Ascending to the second floor, movie-goers enter the Browning Cinema, named after the family of Michael Browning, a 1986 Notre Dame alumnus. The cinema is home to Friday and Saturday night weekly showings of films, old and new. On other days, film connoisseurs can attend film screenings sponsored by on-campus institutions, such as the Nanovic Institute for European Studies. Student-made films also attract crowds during the annual Notre Dame Student Film Festival, normally held in January.
Across the hall, the Decio Theatre expands the theatrical possibilities with its enormous mainstage. Recently, students performed the Tony Award-winning musical Cabaretin this theatre. The Patricia George Decio Theatre honors the wife of Arthur Decio, for whom the Decio Faculty Hall is named.
Seemingly hidden away in the corner of DPAC, the Reyes Organ and Choral Hall, named for Chris and Anne Reyes, contains one of the most impressive features of the facility—a 35 stop, $1 million, German-style organ situated on the second floor of the hall. The pipes stretch all the way from the ground floor to the third floor balcony.
Professor of Organ Craig Cramer said the design of the space is specific to the functioning of the two organs, a beautiful Italian antique and the newer German-styled one.
“The acoustics of this hall were specially designed by an acoustician,” Cramer said. “Every single thing he said he would do, he did, and it’s precisely what we wanted.”

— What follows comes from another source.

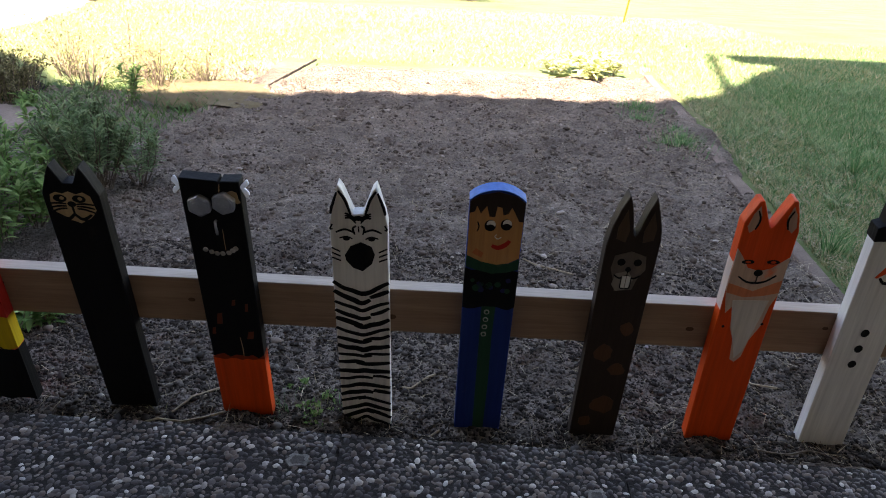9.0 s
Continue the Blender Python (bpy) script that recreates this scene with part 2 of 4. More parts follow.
BROWN = paint("dark_brown_stain", (0.032, 0.02, 0.014), 0.6, (0.09, 0.048, 0.026), 0.5)
HAIRBROWN = paint("chestnut_paint", (0.13, 0.04, 0.016))
RED = paint("red_paint", (0.5, 0.025, 0.015))
CORAL = paint("coral_paint", (0.85, 0.13, 0.08))
CRIMSON = paint("crimson_paint", (0.42, 0.02, 0.06))
YELLOW = paint("yellow_paint", (0.6, 0.42, 0.015))
PURPLE = paint("purple_paint", (0.1, 0.03, 0.09))
SKINTAN = paint("tan_paint", (0.55, 0.27, 0.1))
SAND = paint("sand_paint", (0.5, 0.34, 0.19))
BARE = paint("scorched_pine_patch", (0.5, 0.36, 0.2), wear=(0.2, 0.12, 0.06), amount=0.5)
GREY = paint("grey_paint", (0.16, 0.15, 0.14))
PALEGREY = paint("pale_grey_paint", (0.42, 0.42, 0.4))
PALEPINK = paint("dusty_pink_paint", (0.5, 0.3, 0.22))


# ---- mesh helpers ----
def link(name, bm, mat, parent=None, label="", smooth=False):
    me = bpy.data.meshes.new(name)
    bmesh.ops.recalc_face_normals(bm, faces=bm.faces)
    bm.to_mesh(me)
    bm.free()
    me.materials.append(mat)
    if smooth:
        me.polygons.foreach_set("use_smooth", [True] * len(me.polygons))
    ob = new(name, me)
    if parent:
        ob.parent = parent
    if label:
        ob["label"] = label
    return ob


def part(name, bm, mat, parent, label="", smooth=False):
    return link(name, bm, mat, parent, label, smooth)


def thing(name, m, label, category, group="", kind=""):
    ob = new(name)
    ob.empty_display_size = 0.1
    ob.matrix_world = m
    return tagged(ob, label, category, group, kind)


def raw_mesh(name, verts, faces, mat, parent=None, smooth=False):
    """Joined loose pieces: verts (n, 3), faces (m, k) of one corner count."""
    verts, faces = np.asarray(verts, dtype=np.float32), np.asarray(faces, dtype=np.int32)
    me = bpy.data.meshes.new(name)
    k = faces.shape[1]
    me.vertices.add(len(verts))
    me.vertices.foreach_set("co", verts.ravel())
    me.loops.add(faces.size)
    me.loops.foreach_set("vertex_index", faces.ravel())
    me.polygons.add(len(faces))
    me.polygons.foreach_set("loop_start", np.arange(len(faces), dtype=np.int32) * k)
    me.update(calc_edges=True)
    me.materials.append(mat)
    if smooth:
        me.polygons.foreach_set("use_smooth", [True] * len(faces))
    ob = new(name, me)
    if parent:
        ob.parent = parent
    return ob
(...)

Cramer explained the workings of the organ, which uses two rows of keys, a set of foot pedals and four columns of stops to achieve what he described as an “intensely beautiful sound.” He even allowed me to step inside the enormous contraption, which proved surprisingly roomy even with three people standing inside.
“The removal of the stops allows air to pass through the pipes,” Cramer explained, as he demonstrated the manifold tones generated by the pipes of variant length and size.
If each stop combination were to be played for only one second, Cramer calculated that it would take some 1,100 years before all the stop combinations would be exhausted.
“That amount of time would take you back to the year 900,” Cramer explained, “which was around the time of the pipe organ’s medieval origins.”
The facility as a whole has its own unique origin story: The Maria P. DeBartolo Performing Arts Center, as DPAC is officially known, was funded in honor of Maria P. DeBartolo by her children, Edward J. DeBartolo, Jr., and Denise DeBartolo York.
The father of the family, Edward J. DeBartolo, Sr., was a graduate of the University of Notre Dame’s class of 1932 and is the man for whom DeBartolo Hall is named. DeBartolo amassed a fortune developing shopping malls in suburban America, which enabled his philanthropy as well as his ownership of the San Francisco 49ers and the Pittsburgh Penguins.
“We like to say that he was essentially the inventor of the strip mall,” Lerma said.
With the generous funding of several chief donors and many other sponsors, the DeBartolo Performing Arts Center provides many artistic performances for theatre goers. The building also enhances academics, as the facility contains classrooms, scene shops and rehearsal sites. In fact, every venue that I tried to peek into during my tour was occupied—by classes of Notre Dame students, no less.